Source excerpt |
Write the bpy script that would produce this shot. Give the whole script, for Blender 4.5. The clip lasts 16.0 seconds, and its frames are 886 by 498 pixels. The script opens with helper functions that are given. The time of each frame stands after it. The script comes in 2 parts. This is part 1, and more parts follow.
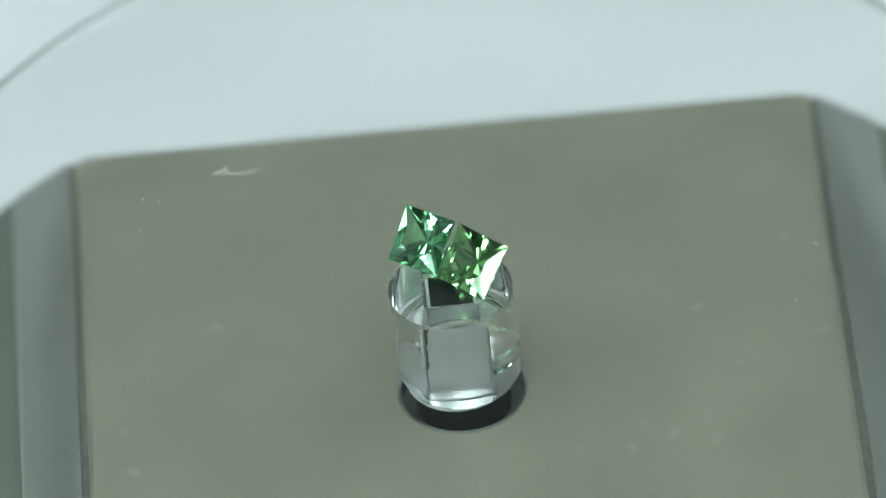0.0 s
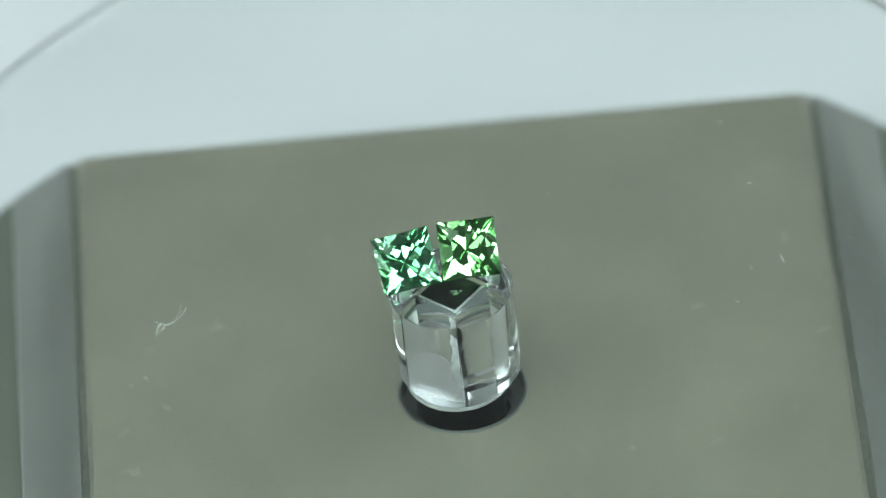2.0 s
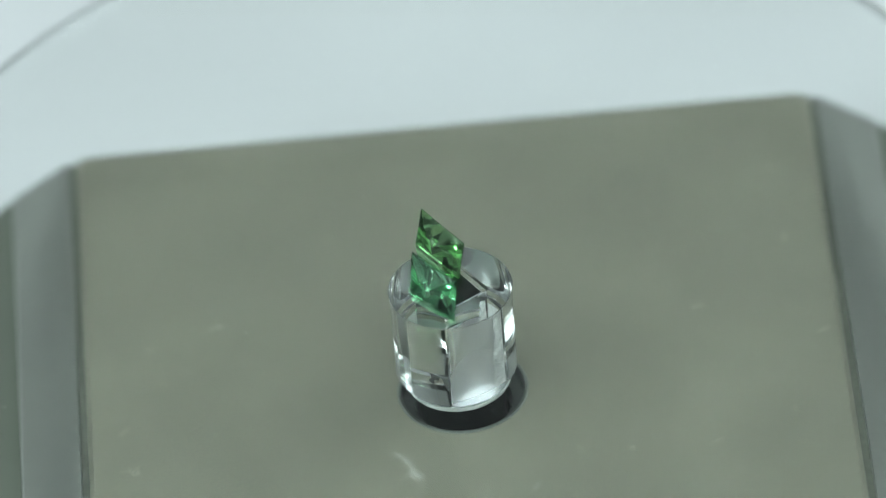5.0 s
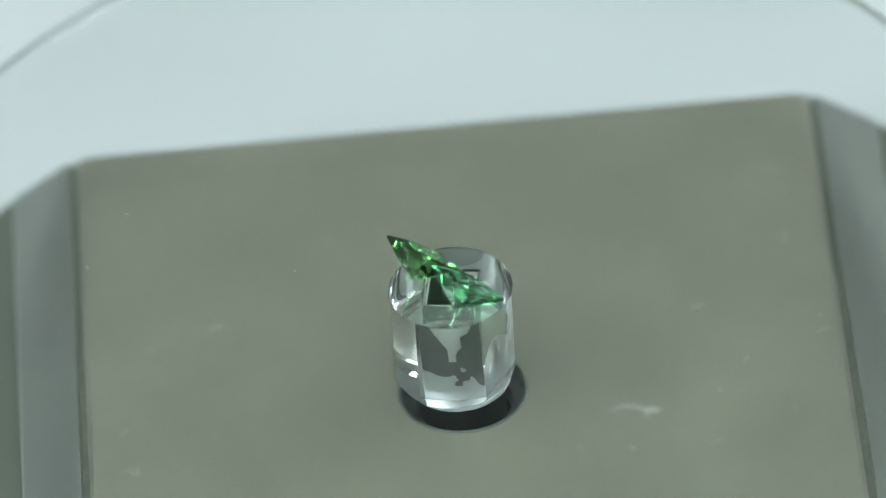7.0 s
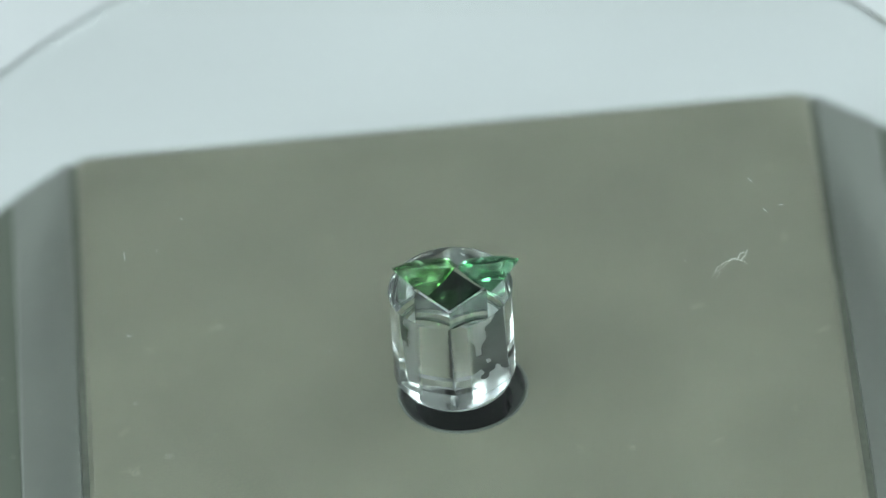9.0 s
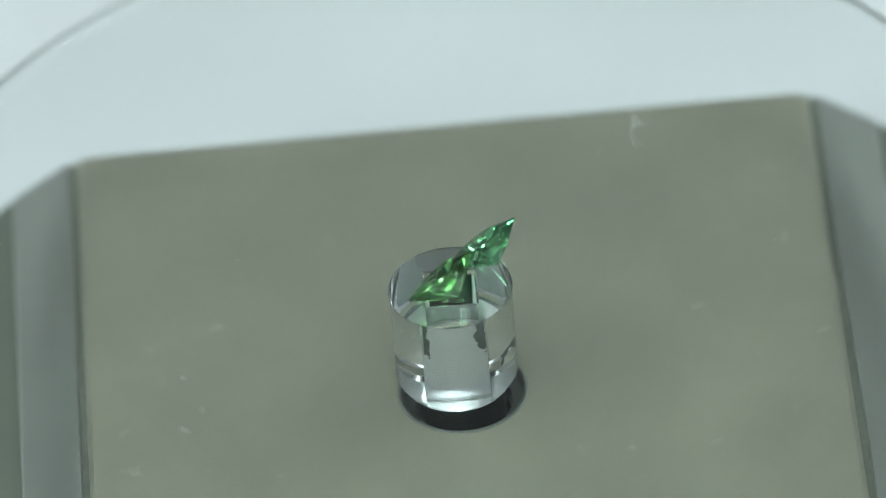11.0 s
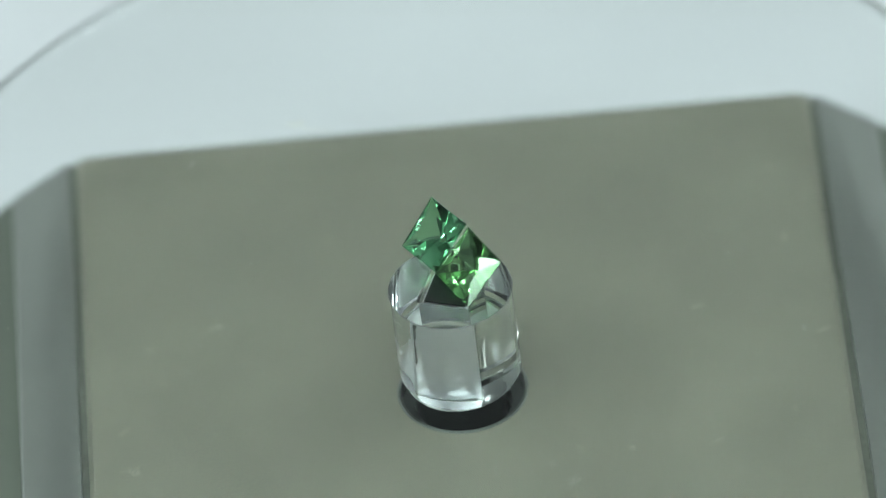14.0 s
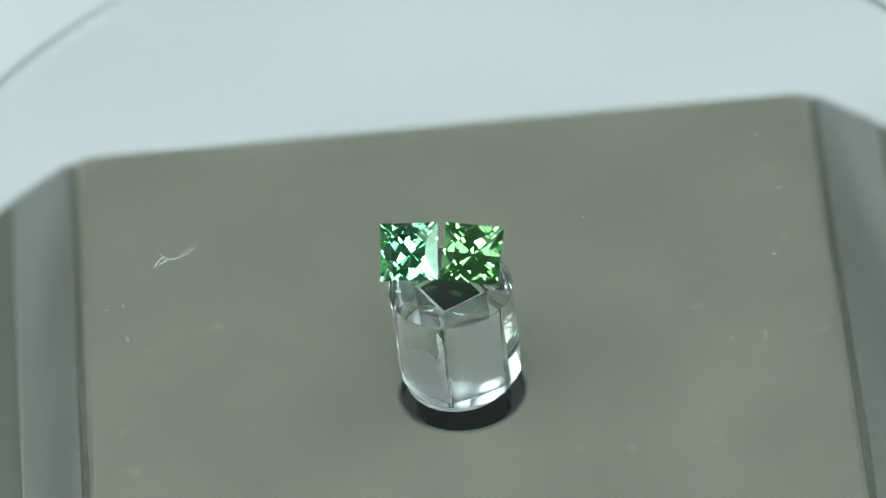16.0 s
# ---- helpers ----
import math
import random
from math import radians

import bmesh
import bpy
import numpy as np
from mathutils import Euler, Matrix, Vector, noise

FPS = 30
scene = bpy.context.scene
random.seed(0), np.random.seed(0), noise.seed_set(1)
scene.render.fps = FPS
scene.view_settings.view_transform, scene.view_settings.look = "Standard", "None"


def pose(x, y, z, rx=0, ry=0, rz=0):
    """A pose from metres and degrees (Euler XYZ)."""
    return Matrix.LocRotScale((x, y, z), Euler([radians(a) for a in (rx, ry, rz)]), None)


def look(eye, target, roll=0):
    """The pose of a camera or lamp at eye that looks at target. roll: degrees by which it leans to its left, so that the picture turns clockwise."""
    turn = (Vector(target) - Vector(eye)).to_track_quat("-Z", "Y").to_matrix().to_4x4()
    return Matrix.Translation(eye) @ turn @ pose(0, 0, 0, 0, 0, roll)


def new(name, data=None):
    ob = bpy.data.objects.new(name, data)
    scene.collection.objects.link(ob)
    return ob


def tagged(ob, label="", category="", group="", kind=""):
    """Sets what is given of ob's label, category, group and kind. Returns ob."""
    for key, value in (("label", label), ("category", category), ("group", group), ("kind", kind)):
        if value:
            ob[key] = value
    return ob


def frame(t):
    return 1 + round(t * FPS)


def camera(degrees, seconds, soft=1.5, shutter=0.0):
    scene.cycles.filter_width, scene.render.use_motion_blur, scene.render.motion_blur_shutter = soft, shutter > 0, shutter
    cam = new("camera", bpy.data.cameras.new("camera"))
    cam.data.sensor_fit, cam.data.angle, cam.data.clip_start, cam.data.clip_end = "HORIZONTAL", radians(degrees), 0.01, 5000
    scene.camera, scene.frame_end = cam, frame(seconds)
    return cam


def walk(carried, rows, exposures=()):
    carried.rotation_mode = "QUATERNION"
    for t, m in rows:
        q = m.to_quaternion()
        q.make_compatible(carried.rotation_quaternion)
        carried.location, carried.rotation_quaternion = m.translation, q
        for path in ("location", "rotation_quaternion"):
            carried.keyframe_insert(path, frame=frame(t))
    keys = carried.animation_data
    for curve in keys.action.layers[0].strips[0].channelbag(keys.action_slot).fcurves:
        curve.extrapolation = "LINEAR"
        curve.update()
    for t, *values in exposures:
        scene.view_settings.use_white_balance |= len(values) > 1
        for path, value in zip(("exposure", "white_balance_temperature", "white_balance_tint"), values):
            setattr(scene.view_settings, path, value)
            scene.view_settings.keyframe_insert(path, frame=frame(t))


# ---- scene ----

Description of the task | Copy the listing exactly. Any image in it stays out of the copy.

Task answer |
Write the bpy script that would produce this shot. Give the whole script, for Blender 4.5. The clip lasts 16.0 seconds, and its frames are 886 by 498 pixels. The script opens with helper functions that are given. The time of each frame stands after it. The script comes in 2 parts. This is part 1, and more parts follow.
0.0 s
2.0 s
5.0 s
7.0 s
9.0 s
11.0 s
14.0 s
16.0 s
# ---- helpers ----
import math
import random
from math import radians

import bmesh
import bpy
import numpy as np
from mathutils import Euler, Matrix, Vector, noise

FPS = 30
scene = bpy.context.scene
random.seed(0), np.random.seed(0), noise.seed_set(1)
scene.render.fps = FPS
scene.view_settings.view_transform, scene.view_settings.look = "Standard", "None"


def pose(x, y, z, rx=0, ry=0, rz=0):
    """A pose from metres and degrees (Euler XYZ)."""
    return Matrix.LocRotScale((x, y, z), Euler([radians(a) for a in (rx, ry, rz)]), None)


def look(eye, target, roll=0):
    """The pose of a camera or lamp at eye that looks at target. roll: degrees by which it leans to its left, so that the picture turns clockwise."""
    turn = (Vector(target) - Vector(eye)).to_track_quat("-Z", "Y").to_matrix().to_4x4()
    return Matrix.Translation(eye) @ turn @ pose(0, 0, 0, 0, 0, roll)


def new(name, data=None):
    ob = bpy.data.objects.new(name, data)
    scene.collection.objects.link(ob)
    return ob


def tagged(ob, label="", category="", group="", kind=""):
    """Sets what is given of ob's label, category, group and kind. Returns ob."""
    for key, value in (("label", label), ("category", category), ("group", group), ("kind", kind)):
        if value:
            ob[key] = value
    return ob


def frame(t):
    return 1 + round(t * FPS)


def camera(degrees, seconds, soft=1.5, shutter=0.0):
    scene.cycles.filter_width, scene.render.use_motion_blur, scene.render.motion_blur_shutter = soft, shutter > 0, shutter
    cam = new("camera", bpy.data.cameras.new("camera"))
    cam.data.sensor_fit, cam.data.angle, cam.data.clip_start, cam.data.clip_end = "HORIZONTAL", radians(degrees), 0.01, 5000
    scene.camera, scene.frame_end = cam, frame(seconds)
    return cam


def walk(carried, rows, exposures=()):
    carried.rotation_mode = "QUATERNION"
    for t, m in rows:
        q = m.to_quaternion()
        q.make_compatible(carried.rotation_quaternion)
        carried.location, carried.rotation_quaternion = m.translation, q
        for path in ("location", "rotation_quaternion"):
            carried.keyframe_insert(path, frame=frame(t))
    keys = carried.animation_data
    for curve in keys.action.layers[0].strips[0].channelbag(keys.action_slot).fcurves:
        curve.extrapolation = "LINEAR"
        curve.update()
    for t, *values in exposures:
        scene.view_settings.use_white_balance |= len(values) > 1
        for path, value in zip(("exposure", "white_balance_temperature", "white_balance_tint"), values):
            setattr(scene.view_settings, path, value)
            scene.view_settings.keyframe_insert(path, frame=frame(t))


# ---- scene ----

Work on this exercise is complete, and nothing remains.